The result is the latest setback for the TTIP (Transatlantic Trade and Investment Pact). The EU and United States began 19 months ago talks on what aims be the world's biggest free trade deal.

The online consultation received 150,000 responses, an EU record, though officials insisted that 97 percent of these contained pre-defined, negative answers organised by activists.

"The consultation clearly shows that there is a huge scepticism against the ISDS instrument", Malmstroem said in a statement.

ISDS, or the investor-state dispute settlement, is a key part of the trade deal which would allow firms to sue national governments if they feel that local laws such as health and safety regulations violate the trade deal and threaten their investments.

But campaigners in key EU countries are fiercely opposed to the clause.

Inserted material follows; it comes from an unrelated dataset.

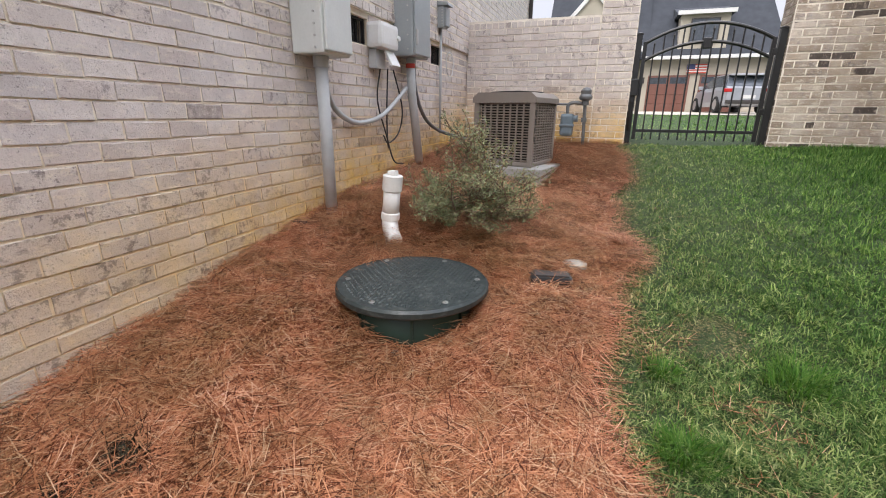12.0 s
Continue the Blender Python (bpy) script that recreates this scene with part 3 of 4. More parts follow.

In an effort to appease their concerns, the European Commission, the EU's executive branch, carried out the survey.

"We need to have an open and frank discussion about investment protection and ISDS in TTIP with EU governments, with the European Parliament and civil society before launching any policy recommendations in this area," Malmostroem added.

The United States has made the inclusion of the investor clause a key part of its demands, and the whole deal could fail if the battle against it prevails.

The EU's 28 governments, which unanimously approved the terms of negotiations including ISDS, have set themselves the ambitious goal of concluding the talks by the end of 2015.

The next round of talks is in February.

But the fierce resistance against ISDS and other hot-button issues -- including the protection of European products like Germany's bratwurst sausage from low-quality copycats -- makes this seem unlikely.